The Cultural Revolution: A People's History, 1962–1976
- Cover of the 2016 first edition
- Author: Frank Dikötter
- Language: English
- Genre: History
- Publisher: Bloomsbury Press
- Publication date: 2016
- Media type: Print (hardcover)
- Pages: 452
- ISBN: 978-1-63286-421-5

= The Cultural Revolution: A People's History, 1962–1976 =

2016 book by Frank Dikötter

The Cultural Revolution: A People's History, 1962–1976 is a book by University of Hong Kong historian Frank Dikötter. It is the third book in a trilogy about the history of China under Mao Zedong, based on newly opened government archives, particularly on previously classified party documents from secret police reports and unexpurgated versions of leadership speeches, as well as on interviews and memoirs. Dikötter's first book in the series, Mao's Great Famine, covered the period of the Great Leap Forward, whereas The Tragedy of Liberation examines the establishment and first decade of the People's Republic of China.

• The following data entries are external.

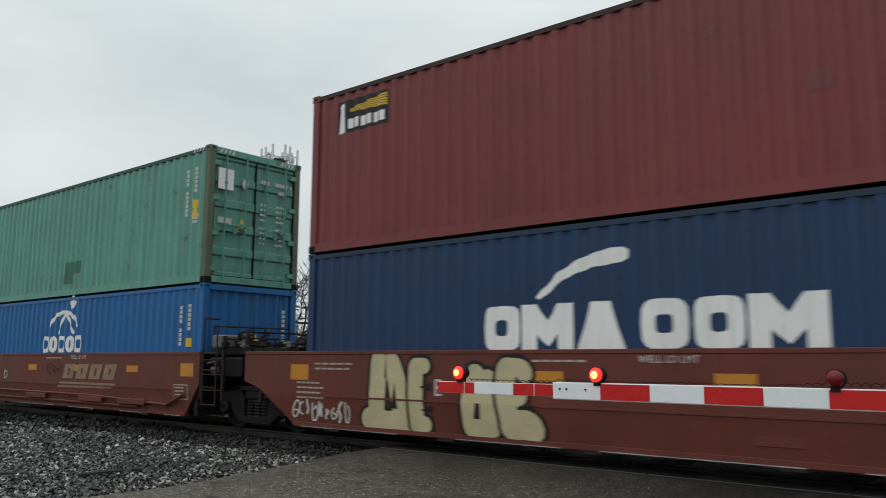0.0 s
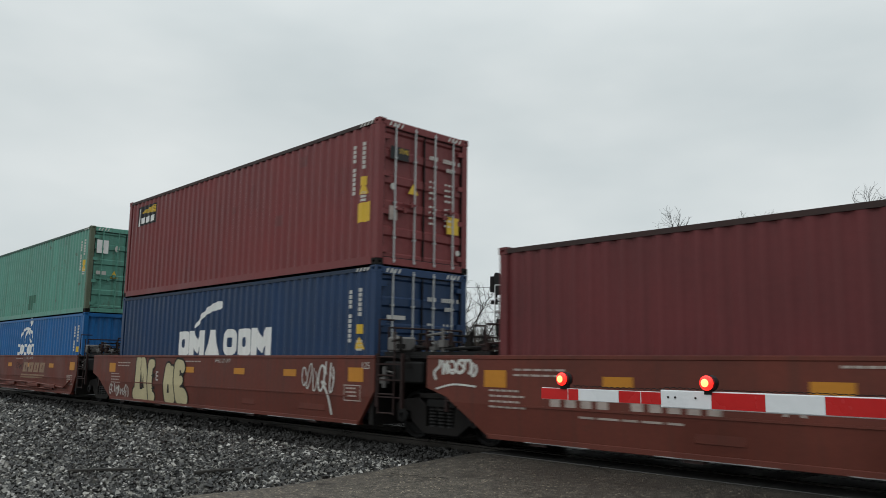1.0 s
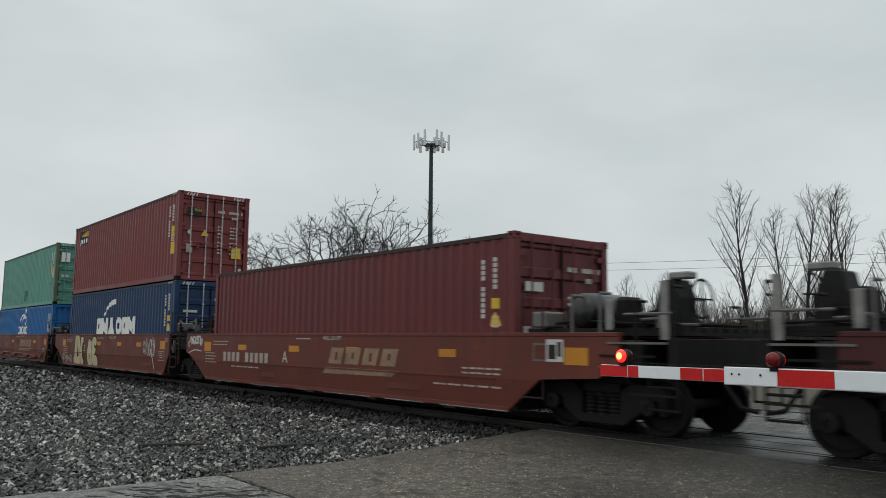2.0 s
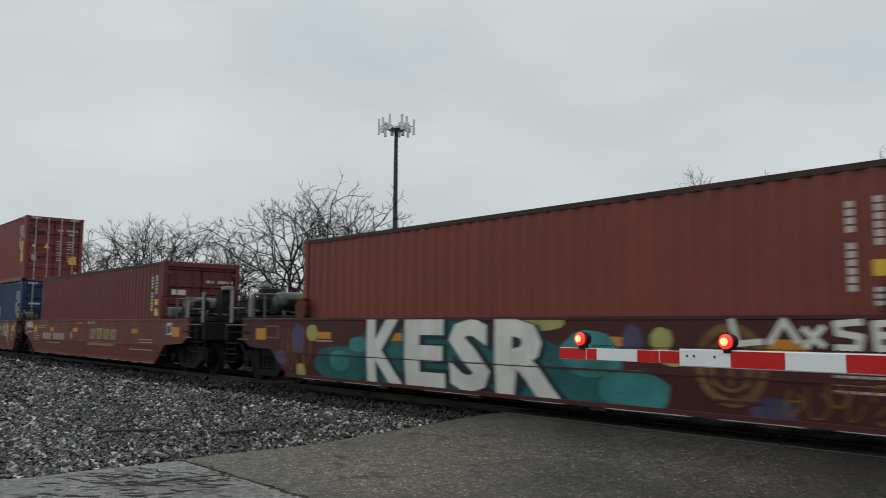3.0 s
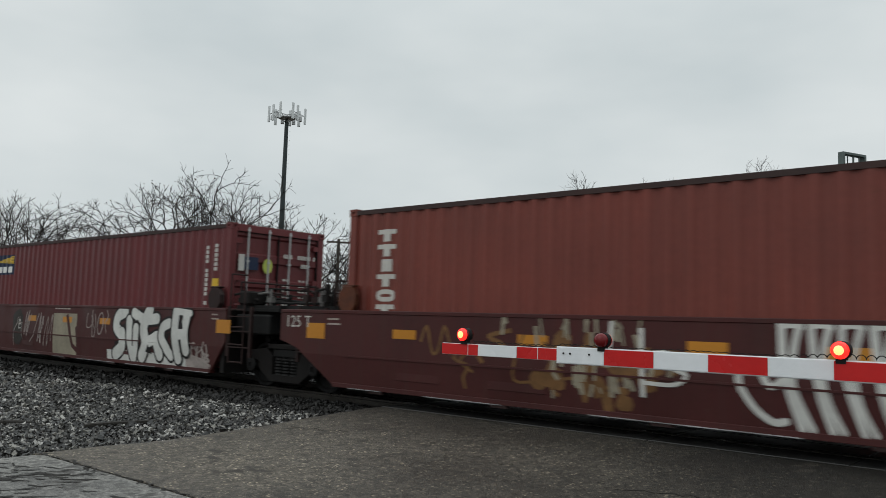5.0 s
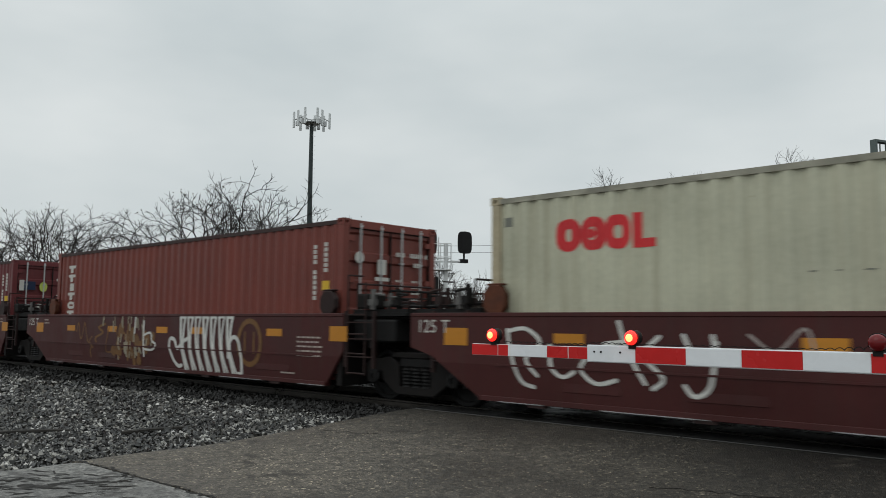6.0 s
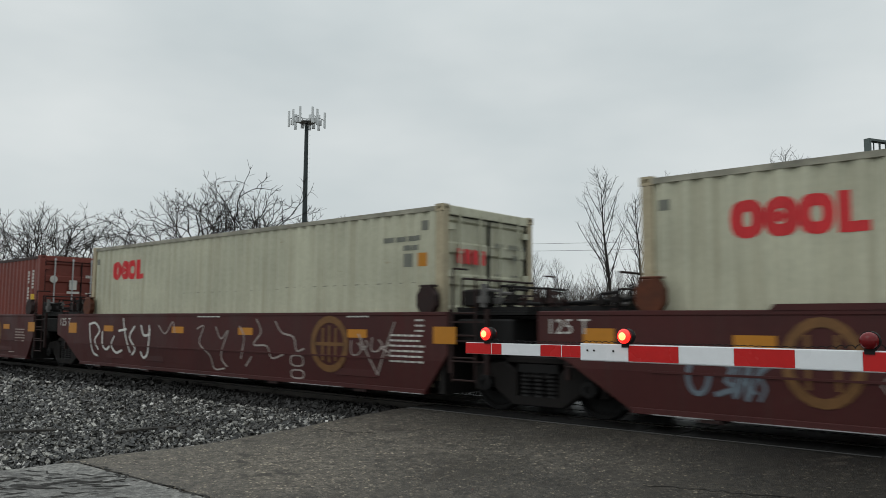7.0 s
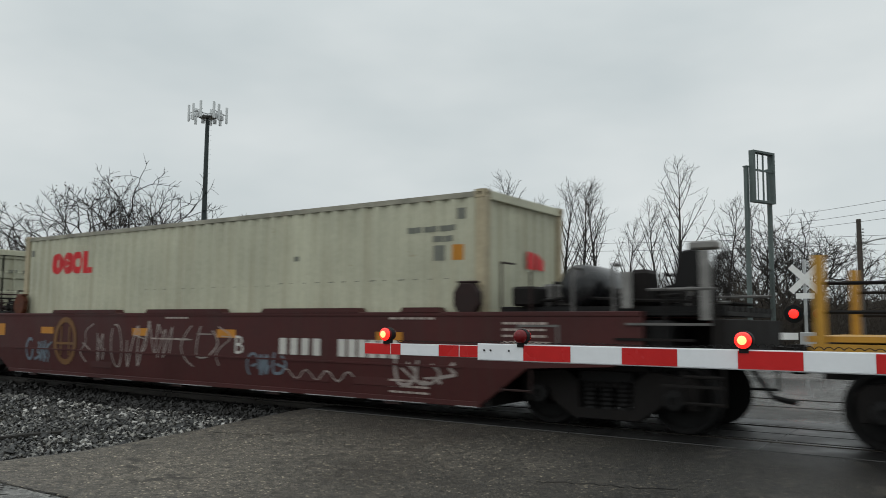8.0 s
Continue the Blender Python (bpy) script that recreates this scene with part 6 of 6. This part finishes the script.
stroke(bm, smooth([(-0.60, 0.98), (-0.30, 1.04), (-0.22, 0.86), (-0.05, 0.78), (-0.20, 0.66), (-0.56, 0.66)]), 0.05)
stroke(bm, [(-1.02, 1.38), (-1.05, 1.02)], 0.05)
tagged(decal("graffiti", in_side(bm), M_WHITESPRAY, u, "well", "white graffiti marks", 0.011, one=True), kind="stuff")
bm = bmesh.new()
for k in range(30):
    x, z = rf.gauss(-1.3, 0.5), rf.uniform(0.3, 1.2)
    flat(bm, rng_poly(x, z, rf.uniform(0.1, 0.3), rf.uniform(0.1, 0.4), 9, 0.2, rf))
tagged(decal("graffiti", in_side(bm), M_BROWNSPRAY, u, "well", "ochre sprayed cloud", 0.0055, one=True), kind="stuff")
bm = bmesh.new()
hoop(bm, 3.6, 0.90, 0.85, 0.95, 0.10, 20, 2.0)
stroke(bm, [(3.45, 0.70), (3.45, 1.10)], 0.05)
stroke(bm, [(3.75, 0.70), (3.75, 1.10)], 0.05)
scribble(bm, 62, -4.2, -0.8, 0.40, 1.30, 6, 0.05)
tagged(decal("graffiti", bm, M_BROWNSPRAY, u, "well", "ochre sprayed ring and loops", 0.007, one=True), kind="stuff")
say(u, "125 T", -7.35, 1.16, 0.20)
small_print(u, ((5.1, 1.02, 0.9, 5), (-6.3, 1.30, 0.4, 2), (4.6, 0.36, 0.5, 1)))
# G
u = WELLS["G"]
reflectors(u, (-4.6, -1.39, 1.13, 4.36), (6.32, -6.60))
bm = bmesh.new()
for pts in (((-5.62, 1.22), (-5.55, 0.85), (-5.40, 0.52), (-5.18, 0.44)), ((-5.62, 1.20), (-5.30, 1.24), (-5.06, 1.05), (-5.30, 0.82), (-5.12, 0.60)), ((-4.90, 1.02), (-4.88, 0.72), (-4.70, 0.60), (-4.52, 0.68)),
            ((-4.28, 0.92), (-4.42, 0.72), (-4.20, 0.54), (-3.90, 0.60)), ((-4.05, 1.06), (-3.70, 1.10)), ((-3.85, 1.34), (-3.72, 0.95), (-3.50, 0.58)), ((-3.30, 1.16), (-3.52, 0.92), (-3.25, 0.66), (-3.40, 0.52)),
            ((-2.98, 1.18), (-2.86, 0.98), (-2.62, 1.0), (-2.62, 1.18)), ((-2.58, 1.1), (-2.66, 0.60), (-2.86, 0.46), (-2.98, 0.58))):
    brush(bm, pts, 0.055)
tagged(decal("graffiti", bm, M_WHITESPRAY, u, "well", "white sprayed scrawl", 0.009, one=True), kind="stuff")
bm = bmesh.new()
for pts in (((-2.2, 1.2), (-1.9, 1.02), (-1.6, 1.28), (-1.5, 1.05)), ((-0.6, 1.14), (-0.35, 1.2), (-0.5, 0.85), (-0.1, 0.60), (0.05, 0.34), (0.4, 0.36)), ((0.1, 1.18), (0.3, 0.95), (0.55, 1.12), (0.3, 0.62), (0.5, 0.4)),
            ((0.95, 1.20), (1.1, 0.98), (1.0, 0.58)), ((1.5, 1.34), (1.65, 1.1), (1.42, 0.86), (1.85, 0.84), (2.0, 0.62), (2.35, 0.7)), ((2.1, 1.3), (2.3, 1.1), (2.65, 1.02), (2.75, 0.78), (2.95, 0.82)), ((1.35, 0.62), (1.15, 0.44))):
    brush(bm, pts, 0.034)
hoop(bm, 2.75, 0.60, 0.4, 0.22, 0.03)
hoop(bm, 2.75, 0.36, 0.4, 0.18, 0.03)
scribble(bm, 74, 4.2, 5.2, 0.75, 1.05, 4, 0.03)
stroke(bm, [(4.4, 1.1), (4.85, 0.45), (5.25, 1.3)], 0.03)
tagged(decal("graffiti", bm, M_SCRAWL, u, "well", "thin pale scribbles", 0.008, one=True), kind="stuff")
bm = bmesh.new()
hoop(bm, 3.65, 0.92, 1.0, 0.98, 0.12, 20, 2.0)
stroke(bm, [(3.48, 0.65), (3.48, 1.18)], 0.06)
stroke(bm, [(3.65, 0.62), (3.65, 1.22)], 0.06)
stroke(bm, [(3.82, 0.65), (3.82, 1.18)], 0.06)
stroke(bm, [(3.3, 0.92), (4.0, 0.92)], 0.06)
decal("graffiti", bm, M_BROWNSPRAY, u, "well", "ochre sprayed ring face", 0.010)
say(u, "125 T", -7.35, 1.16, 0.20)
small_print(u, ((5.15, 1.08, 0.95, 6), (4.1, 1.38, 0.8, 1), (-0.6, 1.38, 1.0, 1), (5.7, 1.32, 0.25, 3)), M_LETTER)
# H
u = WELLS["H"]
reflectors(u, (-4.61, -1.36, 1.06, 4.6), (-6.60,))
bm = bmesh.new()
hoop(bm, -3.9, 0.90, 0.85, 0.98, 0.11, 20, 2.0)
stroke(bm, [(-4.05, 0.62), (-4.05, 1.18)], 0.05)
stroke(bm, [(-3.75, 0.62), (-3.75, 1.18)], 0.05)
stroke(bm, [(-4.25, 0.85), (-3.55, 0.85)], 0.05)
decal("graffiti", bm, M_BROWNSPRAY, u, "well", "ochre sprayed ring face", 0.010)
bm = bmesh.new()
scribble(bm, 81, -5.4, -4.3, 0.40, 1.0, 4, 0.05)
scribble(bm, 83, 1.6, 2.5, 0.42, 0.82, 3, 0.05)
tagged(decal("graffiti", bm, paint("blue_grey_spray", (0.13, 0.16, 0.19), 0.6, var=0.25), u, "well", "blue-grey sprayed tags", 0.009, one=True), kind="stuff")
bm = bmesh.new()
scribble(bm, 82, -3.3, 1.3, 0.40, 1.36, 9, 0.026)
stroke(bm, [(2.4 + 0.08 * k, 0.50 + 0.08 * math.sin(k * 1.15)) for k in range(20)], 0.020)
scribble(bm, 84, 4.7, 5.8, 0.45, 0.80, 3, 0.04)
tagged(decal("graffiti", bm, M_SCRAWL, u, "well", "thin pale scribbles", 0.008, one=True), kind="stuff")
bm = bmesh.new()
for k in range(4):
    rect(bm, 2.36 + k * 0.245, 0.80, 2.52 + k * 0.245, 1.06)
for k in range(6):
    rect(bm, 3.62 + k * 0.20, 0.80, 3.77 + k * 0.20, 1.06)
tagged(decal("stencil_text", bm, M_LETTER, u, "well", "row of large white characters as bars", 0.010, one=True), kind="stuff")
small_print(u, ((-0.6, 1.36, 0.85, 1), (4.6, 1.36, 1.2, 1), (-1.0, 0.98, 1.3, 1), (4.6, 0.48, 0.9, 4), (6.5, 1.30, 0.9, 4)))
say(u, "B", 1.30, 0.78, 0.30)
say(u, "125 T", -7.35, 1.16, 0.20)


# ---------------------------------------------------------------- what moves
def motions():
    times = [k * 0.5 for k in range(17)]
    for ob, x, z in MOVERS:
        walk(ob, [(t, pose(x - shift(t), TY, RZ + z)) for t in times])
    fine = [k / 30 for k in range(241)]
    for ob, m in WHEELS:
        walk(ob, [(t, m @ pose(0, 0, 0, 0, math.degrees(-shift(t) / 0.42) % 360, 0)) for t in fine])
    # the two flashing lamps of the gate take turns
    changes = (0.26, 0.88, 1.62, 2.36, 3.16, 3.92, 4.75, 5.40, 6.06, 6.86, 7.66)
    for core, m, beat in LAMPS:
        rows, angle = [(0.0, 180 * beat)], 180 * beat
        for t in changes:
            rows += [(t - 0.034, angle), (t, angle + 60), (t + 0.034, angle + 120), (t + 0.067, angle + 180)]
            angle += 180
        rows.append((8.0, angle))
        walk(core, [(t, m @ pose(0, 0, 0, 0, 0, a % 360)) for t, a in rows])


motions()
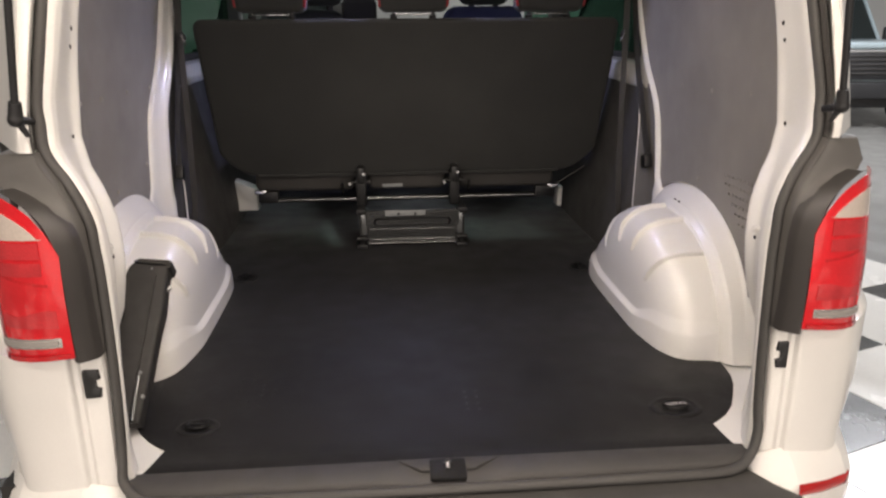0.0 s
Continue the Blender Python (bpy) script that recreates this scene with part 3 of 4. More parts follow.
def sill_shape():
    rows = []
    for i in range(41):
        u = -0.634 + 1.268 * i / 40
        bow = 0.018 * max(0.0, 1 - (u / 0.6) ** 2)
        dip = 0.010 * smoothstep(0.15, 0.05, abs(u))
        e = 0.014 * smoothstep(0.585, 0.634, abs(u))
        prof = [(0.050 + bow * 0.1, 0.0008), (0.043 + bow * 0.1, 0.0052), (0.012, 0.0056 - dip * 0.4), (-0.008 - bow * 0.6 + e, 0.004 - dip), (-0.017 - bow * 0.6 + e, -0.003 - dip), (-0.021 - bow * 0.6 + e, -0.022), (-0.020 - bow * 0.6 + e, -0.05)]
        rows.append([(u + XC, y, z) for y, z in prof])
    return grid(rows)


part("cover", sill_shape(), SILLD, sill, "", 50, 0.003)
# raised wedge round the striker, and the striker itself
part("striker_surround", slab([(-0.105, 0.045), (-0.055, 0.003), (0.058, 0.003), (0.112, 0.043)], lambda u, v, d: (u + XC, v, 0.001 + d), 0.007, 0.003, 2), SILLD, sill)
# slab stands above the cover; its black replaces the shade inside the recess
part("striker_well_shade", slab(rounded(-0.037, 0.037, -0.024, 0.034, 0.007), lambda u, v, d: (u + XC, v, -0.0010 + 0.12 * (v - 0.012) + d), 0.0105, 0.002, 2), MAT, sill, "raised black slab for the shade in the striker recess")
bm = bmesh.new()
add_rod(bm, (XC, -0.004, 0.0110), (XC, 0.014, 0.0150), 0.0055)
add_rod(bm, (XC, 0.006, 0.0140), (XC, 0.016, 0.0160), 0.010, 0.008)
part("striker", bm, CHROME, sill, "bright steel striker pin")

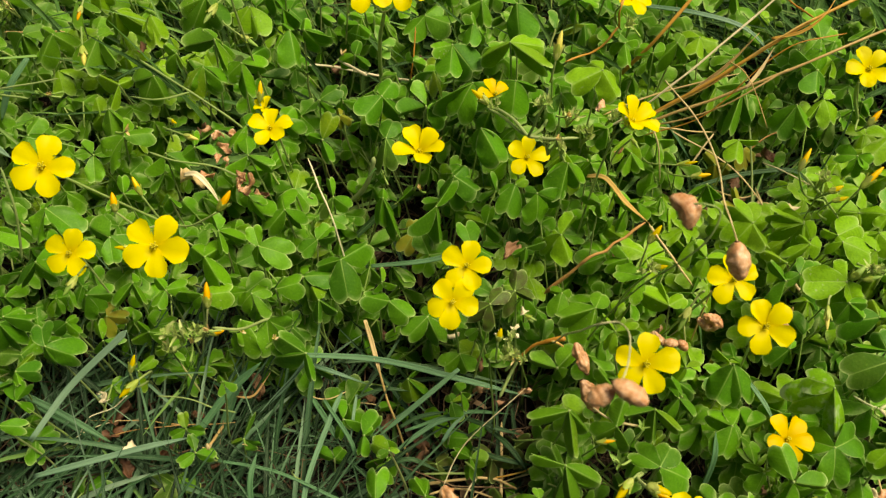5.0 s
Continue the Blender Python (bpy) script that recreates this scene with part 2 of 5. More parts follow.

After the failure of the Great Leap Forward, Mao Zedong launched the Cultural Revolution to restore his reputation and eliminate perceived threats. Aimed at purging capitalist and bourgeois elements, it mobilized youth into Red Guards who initially supported Mao but soon turned on each other violently. The resulting chaos led to military intervention, transforming China into a militarised state and triggering large-scale purges in which as many as one in fifty people were crushed. In the book, Dikötter discusses the causes and consequences of the Cultural Revolution and provides a crucial reminder of the tragedies, miscalculations and human costs of Mao's last experiment.

== Reception ==
In her review for The Guardian, Julia Lovell, a professor of modern chinese history, called it an extension of Mao's Last Revolution by Roderick MacFarquhar and Michael Schoenhals, with more intensive use of evidence drawn from China's local archives, and an excavation of the unintended socioeconomic consequences of the Cultural Revolution, including the growth of a private economy. According to Lovell, a second important element of the book is that the unintended socioeconomic consequences of the Cultural Revolution was that "a purge launched to preserve the anti-capitalist 'purity' of Mao's revolution had the opposite effect."

Sinologist Daniel Leese pointed out four issues about the book: lack of analysis or explanation of many local examples within their particular environment, lack of comprehensive analysis on causes and effects, problematic neglect of the role of ideology in Mao Zedong's launch of the Cultural Revolution, and a lack of clarity between analytical concepts and party language. Leese posited the book as "well-readable account of the Cultural Revolution for a broad audience that offers new perspectives, which are definitely worthwhile pondering, although probably not all of the proposed answers will hold up."

In his review of the book, Fabio Lanza, a cultural historian of twentieth-century China, wrote that Dikötter repeatedly made controversial statements without providing sufficient evidence, and he described events with salacious, if very dubious, details. Lanza concluded that Dikötter's work "does not add anything to our understanding of the Cultural Revolution. Rather, as a mass-marketed assessment of the period, it goes against a long-standing effort in the field of PRC history to produce nuanced, well-sourced, complex, historically rich, and truly innovative analyses."

Felix Wemheuer viewed the book as the best in Dikötter's trilogy. He noted that Dikötter is careful with estimations of victims than in the other two volumes. Wemheuer noted that Dikötter showed "a large expansion of rural black markets, underground factories, private plots, and production of cash crops," which Dikötter called the "silent revolution." Wemheuer believed that Dikötter exaggerated in his argument, not providing adequate evidence. Wemheuer wrote that People's History "often overemphasizes resistance and underestimates accommodation, adaptation, acquiescence, apathy, opportunism, and support for the regime." and he wrote "[a] more balanced history of Maoist China from below remains to be written."

In his review, Ian Johnson wrote about Dikötter's lack of nuance and the absence of grounding for his contrarian views (for example, Dikötter wrote that literacy and public health decreased during the Mao period).

The journalist Philip Short, who wrote a biography and presented a TV documentary on Mao Zedong entitled Mao's Bloody Revolution Revealed, wrote that "Dikötter's errors are strangely consistent. They all serve to strengthen his case against Mao and his fellow leaders." In reference to Dikötter's errors and misleading comments, Short said the main problem with the author's book was that it did not offer a credible explanation of why Mao and his colleagues acted as they did. Short posited that Dikötter's book "set out to make the case for the prosecution, rather than providing balanced accounts of the periods they describe."